* _Material provided_:
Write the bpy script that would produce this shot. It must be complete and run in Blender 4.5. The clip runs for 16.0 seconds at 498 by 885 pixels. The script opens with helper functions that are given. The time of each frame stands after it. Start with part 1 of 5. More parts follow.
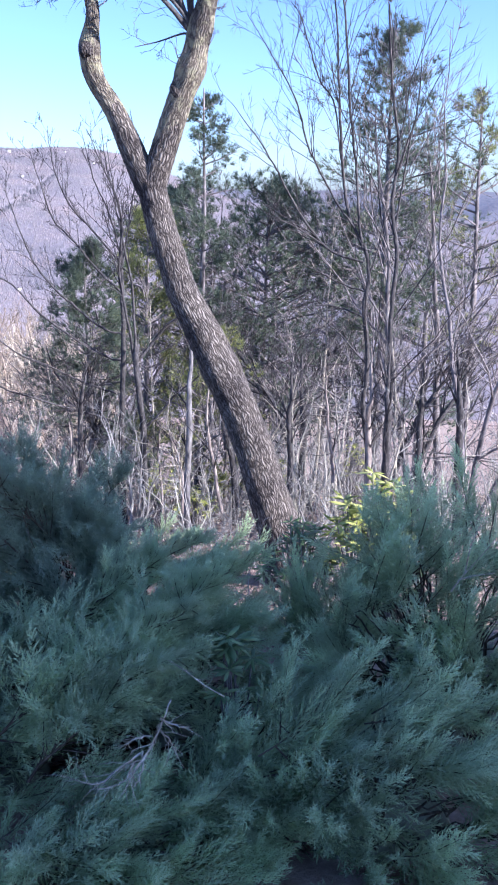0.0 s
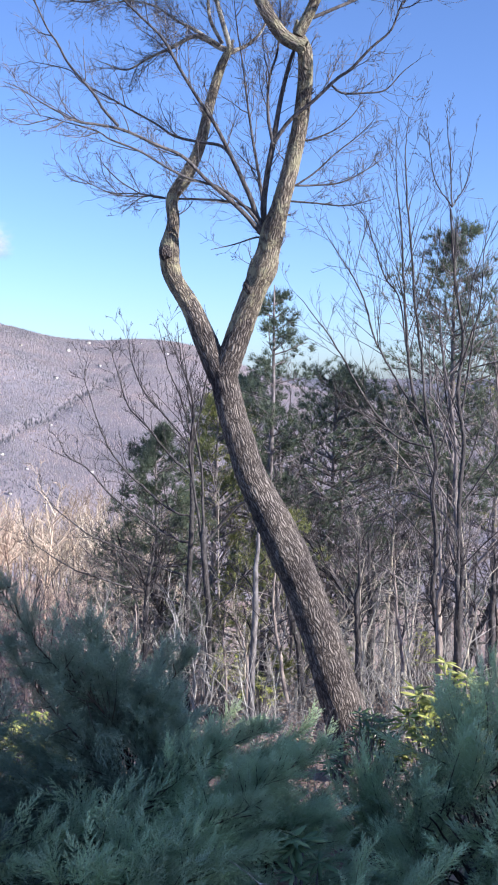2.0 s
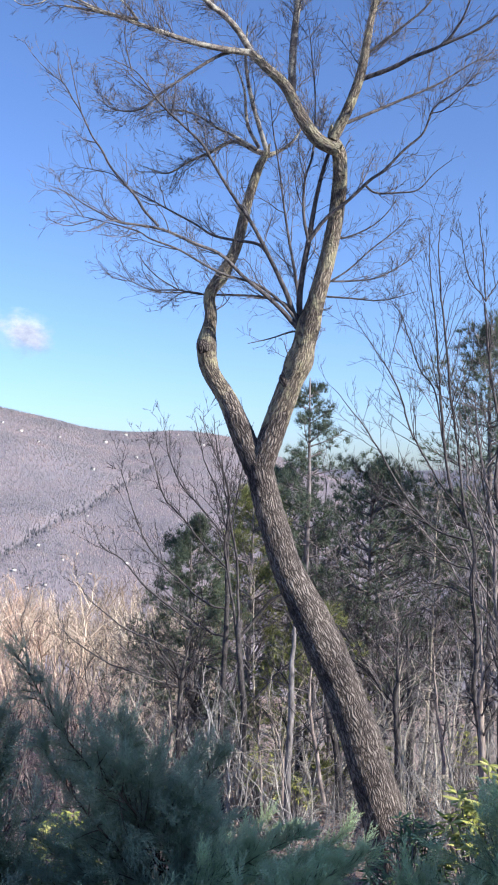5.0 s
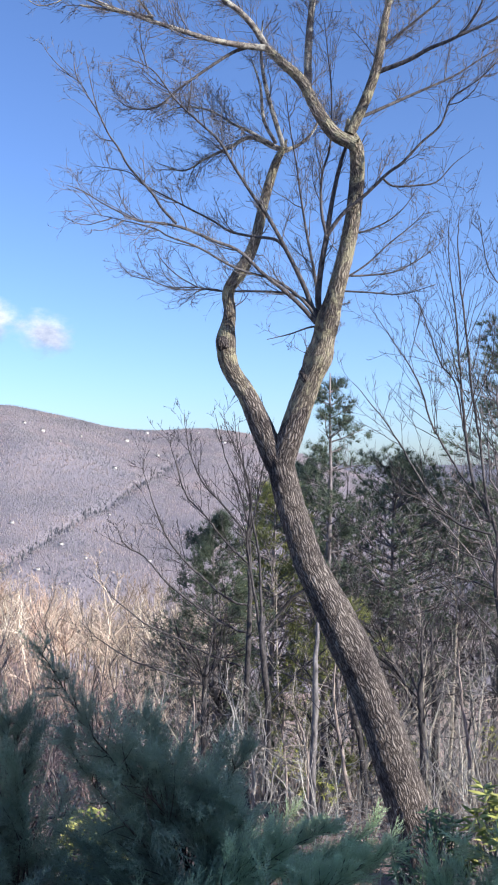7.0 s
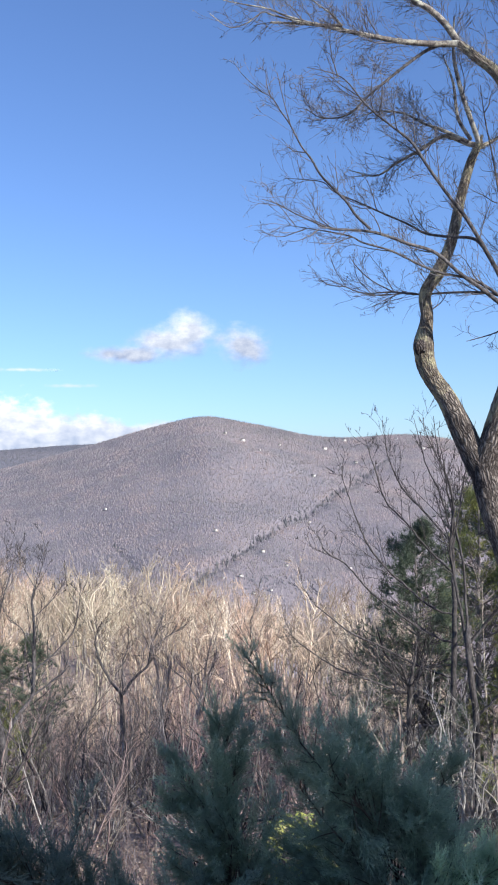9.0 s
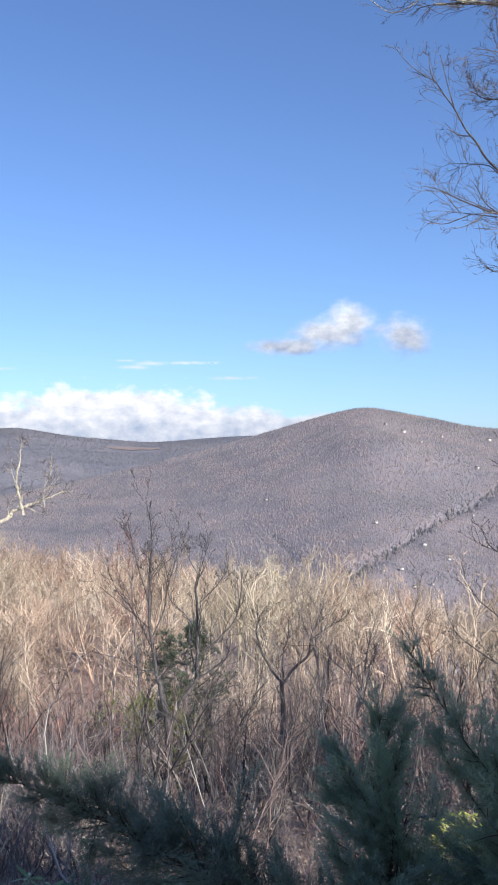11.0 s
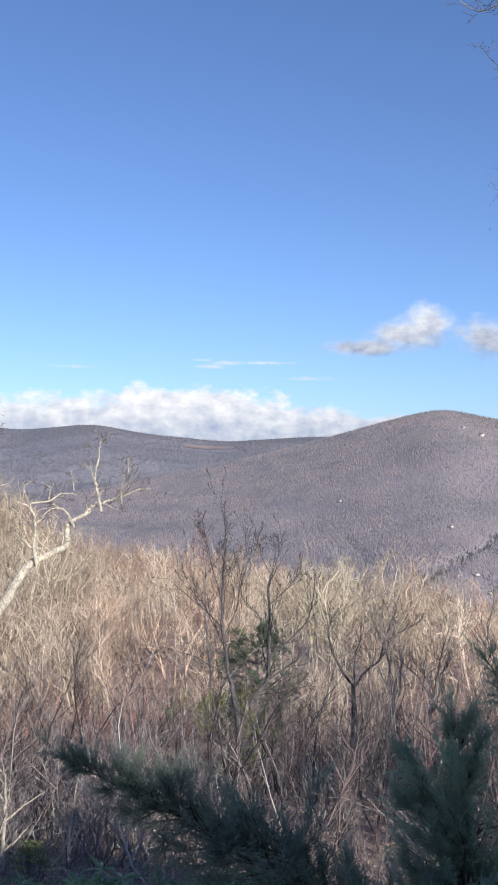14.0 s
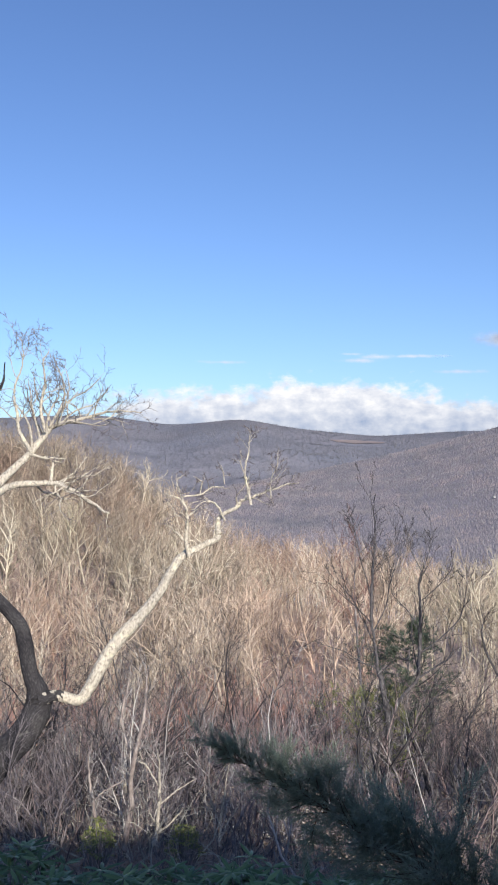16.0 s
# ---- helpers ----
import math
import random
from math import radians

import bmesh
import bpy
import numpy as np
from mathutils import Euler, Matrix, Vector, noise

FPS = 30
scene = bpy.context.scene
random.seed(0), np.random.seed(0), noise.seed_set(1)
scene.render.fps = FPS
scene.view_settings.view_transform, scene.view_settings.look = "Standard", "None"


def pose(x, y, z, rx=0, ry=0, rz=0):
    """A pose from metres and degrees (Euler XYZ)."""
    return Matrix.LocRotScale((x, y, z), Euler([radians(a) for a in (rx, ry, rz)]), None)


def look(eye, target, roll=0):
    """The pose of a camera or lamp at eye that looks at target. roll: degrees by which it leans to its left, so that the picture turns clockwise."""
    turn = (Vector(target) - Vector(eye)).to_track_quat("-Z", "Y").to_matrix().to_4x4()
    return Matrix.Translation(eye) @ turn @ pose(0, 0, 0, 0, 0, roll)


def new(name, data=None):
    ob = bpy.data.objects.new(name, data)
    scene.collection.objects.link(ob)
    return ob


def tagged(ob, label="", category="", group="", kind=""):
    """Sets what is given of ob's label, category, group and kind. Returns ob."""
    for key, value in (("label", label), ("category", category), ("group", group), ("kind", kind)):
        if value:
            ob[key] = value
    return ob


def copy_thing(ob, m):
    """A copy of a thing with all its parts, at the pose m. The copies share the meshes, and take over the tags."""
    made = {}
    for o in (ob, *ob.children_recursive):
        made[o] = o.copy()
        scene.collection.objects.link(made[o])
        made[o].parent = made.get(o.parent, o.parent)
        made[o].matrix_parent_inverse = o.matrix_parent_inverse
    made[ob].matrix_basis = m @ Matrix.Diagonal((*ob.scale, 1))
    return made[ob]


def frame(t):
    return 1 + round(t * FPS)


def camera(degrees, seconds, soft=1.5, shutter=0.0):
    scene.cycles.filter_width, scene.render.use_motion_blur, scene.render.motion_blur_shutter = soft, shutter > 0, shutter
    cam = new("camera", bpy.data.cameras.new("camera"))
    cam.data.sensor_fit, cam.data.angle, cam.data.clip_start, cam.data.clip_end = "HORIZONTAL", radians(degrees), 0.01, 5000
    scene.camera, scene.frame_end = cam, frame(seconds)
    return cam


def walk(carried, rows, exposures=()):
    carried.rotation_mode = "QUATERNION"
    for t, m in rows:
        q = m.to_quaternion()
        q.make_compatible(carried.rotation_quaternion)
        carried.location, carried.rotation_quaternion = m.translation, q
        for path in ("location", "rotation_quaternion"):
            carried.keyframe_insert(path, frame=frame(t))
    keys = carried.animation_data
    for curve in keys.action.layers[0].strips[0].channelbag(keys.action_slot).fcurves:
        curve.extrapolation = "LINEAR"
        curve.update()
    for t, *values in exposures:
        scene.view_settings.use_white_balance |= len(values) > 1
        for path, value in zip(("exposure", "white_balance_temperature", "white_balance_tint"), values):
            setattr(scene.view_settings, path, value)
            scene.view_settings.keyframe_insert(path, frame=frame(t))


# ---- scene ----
cam = camera(29.85, 16.0, soft=2.0)
EYE = 3.6
ROWS = [
    (0.0, 0.000, 0.000, 0.000, 0.00, -14.89, 0.36),
    (0.5, 0.002, -0.004, -0.001, 1.31, -13.34, -0.17),
    (1.0, -0.005, -0.007, 0.005, 2.61, -10.64, -0.44),
    (1.5, -0.012, -0.016, 0.005, 3.49, -7.24, -0.13),
    (2.0, -0.012, -0.027, 0.003, 4.18, -3.71, 0.39),
    (2.5, -0.016, -0.032, 0.001, 4.70, -0.96, 0.99),
    (3.0, -0.019, -0.032, -0.002, 5.23, 0.95, 1.24),
    (3.5, -0.019, -0.030, 0.006, 5.68, 1.87, 1.14),
    (4.0, -0.019, -0.027, 0.008, 5.99, 2.03, 0.91),
    (6.3, -0.018, -0.025, 0.008, 6.83, 1.63, 0.00),
    (6.5, -0.016, -0.023, 0.003, 6.94, 1.66, -0.06),
    (7.0, -0.017, -0.021, -0.001, 7.67, 1.68, -0.25),
    (7.5, -0.015, -0.030, -0.001, 9.43, 1.74, -0.47),
    (8.0, -0.008, -0.042, -0.003, 12.15, 1.91, -0.69),
    (8.5, -0.022, -0.022, 0.000, 16.05, 2.13, -0.94),
    (9.0, -0.028, -0.025, -0.004, 19.76, 2.27, -1.13),
    (9.5, -0.025, -0.021, -0.001, 23.08, 2.27, -1.25),
    (10.0, -0.026, -0.023, -0.005, 25.70, 2.22, -1.43),
    (10.2, -0.027, -0.026, -0.003, 26.65, 2.14, -1.35),
    (12.3, -0.046, -0.036, 0.002, 31.50, 1.86, 0.00),
    (12.5, -0.046, -0.041, 0.003, 31.56, 1.88, -0.02),
    (13.0, -0.041, -0.048, 0.008, 31.84, 1.94, 0.09),
    (13.5, -0.042, -0.059, 0.011, 32.63, 1.96, 0.24),
    (14.0, -0.038, -0.062, 0.006, 34.13, 1.93, 0.44),
    (14.5, -0.041, -0.057, 0.006, 36.31, 1.84, 0.74),
    (15.0, -0.037, -0.056, 0.006, 38.73, 1.72, 0.75),
    (15.5, -0.031, -0.056, 0.004, 40.95, 1.61, 0.70),
    (16.0, -0.029, -0.059, 0.005, 43.27, 1.51, 0.66),
]
walk(cam, [(t, pose(x, y, EYE + z, 90 + pitch, 0, yaw) @ pose(0, 0, 0, 0, 0, roll)) for t, x, y, z, yaw, pitch, roll in ROWS],
     exposures=((0.0, 1.47, 5650, 19), (1.0, 1.29, 5850, 17), (2.0, 1.05, 6150, 15), (3.0, 0.93, 6300, 13), (4.0, 0.93, 6300, 13), (7.5, 0.92, 6300, 12), (8.5, 0.82, 6350, 10), (9.5, 0.74, 6430, 10), (12.5, 0.57, 6500, 10), (16.0, 0.49, 6500, 10)))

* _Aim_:
All of the data needs repeating exactly, but the pictures do not.

* _Written solution_:
Write the bpy script that would produce this shot. It must be complete and run in Blender 4.5. The clip runs for 16.0 seconds at 498 by 885 pixels. The script opens with helper functions that are given. The time of each frame stands after it. Start with part 1 of 5. More parts follow.
0.0 s
2.0 s
5.0 s
7.0 s
9.0 s
11.0 s
14.0 s
16.0 s
# ---- helpers ----
import math
import random
from math import radians

import bmesh
import bpy
import numpy as np
from mathutils import Euler, Matrix, Vector, noise

FPS = 30
scene = bpy.context.scene
random.seed(0), np.random.seed(0), noise.seed_set(1)
scene.render.fps = FPS
scene.view_settings.view_transform, scene.view_settings.look = "Standard", "None"


def pose(x, y, z, rx=0, ry=0, rz=0):
    """A pose from metres and degrees (Euler XYZ)."""
    return Matrix.LocRotScale((x, y, z), Euler([radians(a) for a in (rx, ry, rz)]), None)


def look(eye, target, roll=0):
    """The pose of a camera or lamp at eye that looks at target. roll: degrees by which it leans to its left, so that the picture turns clockwise."""
    turn = (Vector(target) - Vector(eye)).to_track_quat("-Z", "Y").to_matrix().to_4x4()
    return Matrix.Translation(eye) @ turn @ pose(0, 0, 0, 0, 0, roll)


def new(name, data=None):
    ob = bpy.data.objects.new(name, data)
    scene.collection.objects.link(ob)
    return ob


def tagged(ob, label="", category="", group="", kind=""):
    """Sets what is given of ob's label, category, group and kind. Returns ob."""
    for key, value in (("label", label), ("category", category), ("group", group), ("kind", kind)):
        if value:
            ob[key] = value
    return ob


def copy_thing(ob, m):
    """A copy of a thing with all its parts, at the pose m. The copies share the meshes, and take over the tags."""
    made = {}
    for o in (ob, *ob.children_recursive):
        made[o] = o.copy()
        scene.collection.objects.link(made[o])
        made[o].parent = made.get(o.parent, o.parent)
        made[o].matrix_parent_inverse = o.matrix_parent_inverse
    made[ob].matrix_basis = m @ Matrix.Diagonal((*ob.scale, 1))
    return made[ob]


def frame(t):
    return 1 + round(t * FPS)


def camera(degrees, seconds, soft=1.5, shutter=0.0):
    scene.cycles.filter_width, scene.render.use_motion_blur, scene.render.motion_blur_shutter = soft, shutter > 0, shutter
    cam = new("camera", bpy.data.cameras.new("camera"))
    cam.data.sensor_fit, cam.data.angle, cam.data.clip_start, cam.data.clip_end = "HORIZONTAL", radians(degrees), 0.01, 5000
    scene.camera, scene.frame_end = cam, frame(seconds)
    return cam


def walk(carried, rows, exposures=()):
    carried.rotation_mode = "QUATERNION"
    for t, m in rows:
        q = m.to_quaternion()
        q.make_compatible(carried.rotation_quaternion)
        carried.location, carried.rotation_quaternion = m.translation, q
        for path in ("location", "rotation_quaternion"):
            carried.keyframe_insert(path, frame=frame(t))
    keys = carried.animation_data
    for curve in keys.action.layers[0].strips[0].channelbag(keys.action_slot).fcurves:
        curve.extrapolation = "LINEAR"
        curve.update()
    for t, *values in exposures:
        scene.view_settings.use_white_balance |= len(values) > 1
        for path, value in zip(("exposure", "white_balance_temperature", "white_balance_tint"), values):
            setattr(scene.view_settings, path, value)
            scene.view_settings.keyframe_insert(path, frame=frame(t))


# ---- scene ----
cam = camera(29.85, 16.0, soft=2.0)
EYE = 3.6
ROWS = [
    (0.0, 0.000, 0.000, 0.000, 0.00, -14.89, 0.36),
    (0.5, 0.002, -0.004, -0.001, 1.31, -13.34, -0.17),
    (1.0, -0.005, -0.007, 0.005, 2.61, -10.64, -0.44),
    (1.5, -0.012, -0.016, 0.005, 3.49, -7.24, -0.13),
    (2.0, -0.012, -0.027, 0.003, 4.18, -3.71, 0.39),
    (2.5, -0.016, -0.032, 0.001, 4.70, -0.96, 0.99),
    (3.0, -0.019, -0.032, -0.002, 5.23, 0.95, 1.24),
    (3.5, -0.019, -0.030, 0.006, 5.68, 1.87, 1.14),
    (4.0, -0.019, -0.027, 0.008, 5.99, 2.03, 0.91),
    (6.3, -0.018, -0.025, 0.008, 6.83, 1.63, 0.00),
    (6.5, -0.016, -0.023, 0.003, 6.94, 1.66, -0.06),
    (7.0, -0.017, -0.021, -0.001, 7.67, 1.68, -0.25),
    (7.5, -0.015, -0.030, -0.001, 9.43, 1.74, -0.47),
    (8.0, -0.008, -0.042, -0.003, 12.15, 1.91, -0.69),
    (8.5, -0.022, -0.022, 0.000, 16.05, 2.13, -0.94),
    (9.0, -0.028, -0.025, -0.004, 19.76, 2.27, -1.13),
    (9.5, -0.025, -0.021, -0.001, 23.08, 2.27, -1.25),
    (10.0, -0.026, -0.023, -0.005, 25.70, 2.22, -1.43),
    (10.2, -0.027, -0.026, -0.003, 26.65, 2.14, -1.35),
    (12.3, -0.046, -0.036, 0.002, 31.50, 1.86, 0.00),
    (12.5, -0.046, -0.041, 0.003, 31.56, 1.88, -0.02),
    (13.0, -0.041, -0.048, 0.008, 31.84, 1.94, 0.09),
    (13.5, -0.042, -0.059, 0.011, 32.63, 1.96, 0.24),
    (14.0, -0.038, -0.062, 0.006, 34.13, 1.93, 0.44),
    (14.5, -0.041, -0.057, 0.006, 36.31, 1.84, 0.74),
    (15.0, -0.037, -0.056, 0.006, 38.73, 1.72, 0.75),
    (15.5, -0.031, -0.056, 0.004, 40.95, 1.61, 0.70),
    (16.0, -0.029, -0.059, 0.005, 43.27, 1.51, 0.66),
]
walk(cam, [(t, pose(x, y, EYE + z, 90 + pitch, 0, yaw) @ pose(0, 0, 0, 0, 0, roll)) for t, x, y, z, yaw, pitch, roll in ROWS],
     exposures=((0.0, 1.47, 5650, 19), (1.0, 1.29, 5850, 17), (2.0, 1.05, 6150, 15), (3.0, 0.93, 6300, 13), (4.0, 0.93, 6300, 13), (7.5, 0.92, 6300, 12), (8.5, 0.82, 6350, 10), (9.5, 0.74, 6430, 10), (12.5, 0.57, 6500, 10), (16.0, 0.49, 6500, 10)))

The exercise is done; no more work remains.